**Your task**: Your output is the lines from the first one to the one containing "runs, wide, fine", repeated exactly, with images left out.

**Supplied data**:
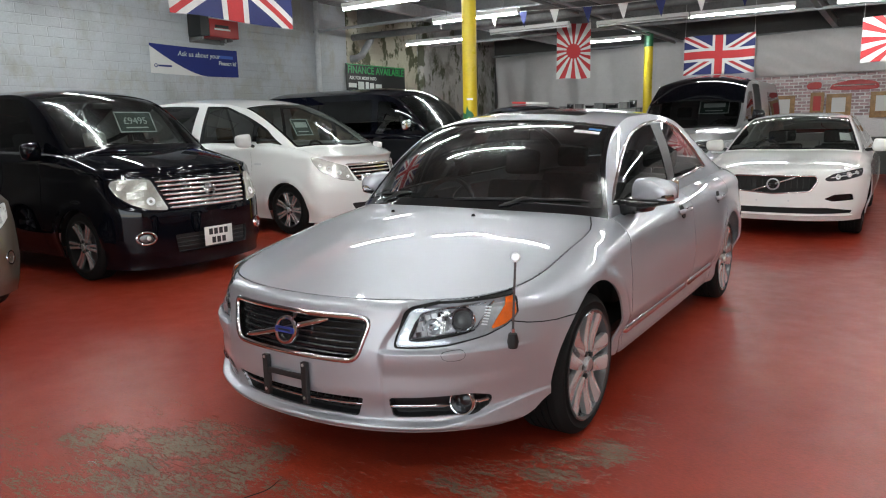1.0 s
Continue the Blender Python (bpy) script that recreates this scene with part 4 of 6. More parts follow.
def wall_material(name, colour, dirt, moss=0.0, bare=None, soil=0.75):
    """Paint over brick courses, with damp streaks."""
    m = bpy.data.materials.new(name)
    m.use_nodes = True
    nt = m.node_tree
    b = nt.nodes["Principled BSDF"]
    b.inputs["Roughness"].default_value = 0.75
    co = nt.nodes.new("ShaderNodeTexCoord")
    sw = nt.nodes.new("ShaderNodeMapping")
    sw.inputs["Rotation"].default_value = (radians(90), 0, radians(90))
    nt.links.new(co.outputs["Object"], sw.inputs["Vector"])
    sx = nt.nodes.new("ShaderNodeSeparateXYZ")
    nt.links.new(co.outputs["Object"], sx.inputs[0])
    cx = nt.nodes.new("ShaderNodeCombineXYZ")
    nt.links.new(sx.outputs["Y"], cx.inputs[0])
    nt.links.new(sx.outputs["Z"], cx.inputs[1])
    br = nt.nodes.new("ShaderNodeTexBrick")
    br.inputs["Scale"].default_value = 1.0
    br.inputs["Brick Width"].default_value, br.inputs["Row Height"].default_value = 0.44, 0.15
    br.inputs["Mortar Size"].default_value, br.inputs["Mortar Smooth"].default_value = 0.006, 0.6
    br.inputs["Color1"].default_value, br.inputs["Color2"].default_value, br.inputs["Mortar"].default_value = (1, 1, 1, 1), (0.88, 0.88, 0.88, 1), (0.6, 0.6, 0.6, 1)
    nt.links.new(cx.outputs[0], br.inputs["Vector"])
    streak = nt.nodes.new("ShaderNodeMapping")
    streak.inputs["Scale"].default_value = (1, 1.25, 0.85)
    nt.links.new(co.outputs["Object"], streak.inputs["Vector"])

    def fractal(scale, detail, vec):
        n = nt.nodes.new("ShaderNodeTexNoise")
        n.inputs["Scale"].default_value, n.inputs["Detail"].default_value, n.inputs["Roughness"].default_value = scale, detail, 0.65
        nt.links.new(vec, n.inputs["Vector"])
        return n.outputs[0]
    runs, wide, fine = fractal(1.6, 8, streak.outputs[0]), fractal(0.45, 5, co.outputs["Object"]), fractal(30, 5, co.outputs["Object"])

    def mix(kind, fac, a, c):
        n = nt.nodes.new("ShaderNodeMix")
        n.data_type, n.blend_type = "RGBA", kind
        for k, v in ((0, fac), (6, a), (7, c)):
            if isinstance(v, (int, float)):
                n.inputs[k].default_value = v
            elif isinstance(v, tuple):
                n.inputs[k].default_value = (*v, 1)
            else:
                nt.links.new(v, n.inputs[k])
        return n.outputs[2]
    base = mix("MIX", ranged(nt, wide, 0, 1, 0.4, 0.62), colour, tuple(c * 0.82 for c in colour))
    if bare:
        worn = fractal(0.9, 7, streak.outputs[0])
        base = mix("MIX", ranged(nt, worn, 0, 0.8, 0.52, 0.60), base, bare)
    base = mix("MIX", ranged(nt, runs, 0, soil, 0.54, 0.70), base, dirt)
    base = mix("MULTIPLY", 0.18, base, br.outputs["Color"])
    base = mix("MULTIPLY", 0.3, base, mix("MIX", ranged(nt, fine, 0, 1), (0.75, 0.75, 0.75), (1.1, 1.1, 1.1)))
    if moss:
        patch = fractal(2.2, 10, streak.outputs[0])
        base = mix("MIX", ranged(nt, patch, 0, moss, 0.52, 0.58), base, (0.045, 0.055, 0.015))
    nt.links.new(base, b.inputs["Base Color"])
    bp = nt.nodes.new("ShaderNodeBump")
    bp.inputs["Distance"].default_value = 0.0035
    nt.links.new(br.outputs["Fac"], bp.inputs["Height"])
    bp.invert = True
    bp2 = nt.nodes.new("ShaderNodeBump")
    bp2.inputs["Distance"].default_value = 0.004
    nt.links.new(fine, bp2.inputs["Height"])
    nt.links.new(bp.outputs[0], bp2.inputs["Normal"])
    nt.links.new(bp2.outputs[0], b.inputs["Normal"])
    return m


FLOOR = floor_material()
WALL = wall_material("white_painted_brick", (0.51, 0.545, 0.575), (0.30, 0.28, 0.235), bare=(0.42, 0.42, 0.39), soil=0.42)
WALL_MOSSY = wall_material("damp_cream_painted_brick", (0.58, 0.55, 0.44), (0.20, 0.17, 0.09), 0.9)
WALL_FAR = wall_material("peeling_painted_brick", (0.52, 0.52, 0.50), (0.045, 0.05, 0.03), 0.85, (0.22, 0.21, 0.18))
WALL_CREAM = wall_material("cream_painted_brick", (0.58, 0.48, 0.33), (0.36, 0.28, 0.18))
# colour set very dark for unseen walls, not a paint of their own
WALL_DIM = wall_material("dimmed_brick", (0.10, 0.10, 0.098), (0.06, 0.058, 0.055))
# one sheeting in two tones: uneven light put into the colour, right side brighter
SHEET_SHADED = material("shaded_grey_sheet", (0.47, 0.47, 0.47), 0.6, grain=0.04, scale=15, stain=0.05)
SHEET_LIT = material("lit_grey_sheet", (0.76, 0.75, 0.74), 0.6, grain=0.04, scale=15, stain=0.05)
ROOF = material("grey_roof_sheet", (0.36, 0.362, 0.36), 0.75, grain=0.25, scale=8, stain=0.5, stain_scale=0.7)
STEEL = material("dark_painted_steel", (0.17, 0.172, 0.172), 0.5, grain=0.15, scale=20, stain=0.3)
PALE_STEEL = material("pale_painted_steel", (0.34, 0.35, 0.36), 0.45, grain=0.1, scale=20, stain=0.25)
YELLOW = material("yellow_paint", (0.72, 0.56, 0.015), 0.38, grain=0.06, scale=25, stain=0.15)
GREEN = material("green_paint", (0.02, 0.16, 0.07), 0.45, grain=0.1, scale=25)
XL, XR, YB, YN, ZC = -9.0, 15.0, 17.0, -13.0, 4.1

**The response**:
1.0 s
Continue the Blender Python (bpy) script that recreates this scene with part 4 of 6. More parts follow.
def wall_material(name, colour, dirt, moss=0.0, bare=None, soil=0.75):
    """Paint over brick courses, with damp streaks."""
    m = bpy.data.materials.new(name)
    m.use_nodes = True
    nt = m.node_tree
    b = nt.nodes["Principled BSDF"]
    b.inputs["Roughness"].default_value = 0.75
    co = nt.nodes.new("ShaderNodeTexCoord")
    sw = nt.nodes.new("ShaderNodeMapping")
    sw.inputs["Rotation"].default_value = (radians(90), 0, radians(90))
    nt.links.new(co.outputs["Object"], sw.inputs["Vector"])
    sx = nt.nodes.new("ShaderNodeSeparateXYZ")
    nt.links.new(co.outputs["Object"], sx.inputs[0])
    cx = nt.nodes.new("ShaderNodeCombineXYZ")
    nt.links.new(sx.outputs["Y"], cx.inputs[0])
    nt.links.new(sx.outputs["Z"], cx.inputs[1])
    br = nt.nodes.new("ShaderNodeTexBrick")
    br.inputs["Scale"].default_value = 1.0
    br.inputs["Brick Width"].default_value, br.inputs["Row Height"].default_value = 0.44, 0.15
    br.inputs["Mortar Size"].default_value, br.inputs["Mortar Smooth"].default_value = 0.006, 0.6
    br.inputs["Color1"].default_value, br.inputs["Color2"].default_value, br.inputs["Mortar"].default_value = (1, 1, 1, 1), (0.88, 0.88, 0.88, 1), (0.6, 0.6, 0.6, 1)
    nt.links.new(cx.outputs[0], br.inputs["Vector"])
    streak = nt.nodes.new("ShaderNodeMapping")
    streak.inputs["Scale"].default_value = (1, 1.25, 0.85)
    nt.links.new(co.outputs["Object"], streak.inputs["Vector"])

    def fractal(scale, detail, vec):
        n = nt.nodes.new("ShaderNodeTexNoise")
        n.inputs["Scale"].default_value, n.inputs["Detail"].default_value, n.inputs["Roughness"].default_value = scale, detail, 0.65
        nt.links.new(vec, n.inputs["Vector"])
        return n.outputs[0]
    runs, wide, fine = fractal(1.6, 8, streak.outputs[0]), fractal(0.45, 5, co.outputs["Object"]), fractal(30, 5, co.outputs["Object"])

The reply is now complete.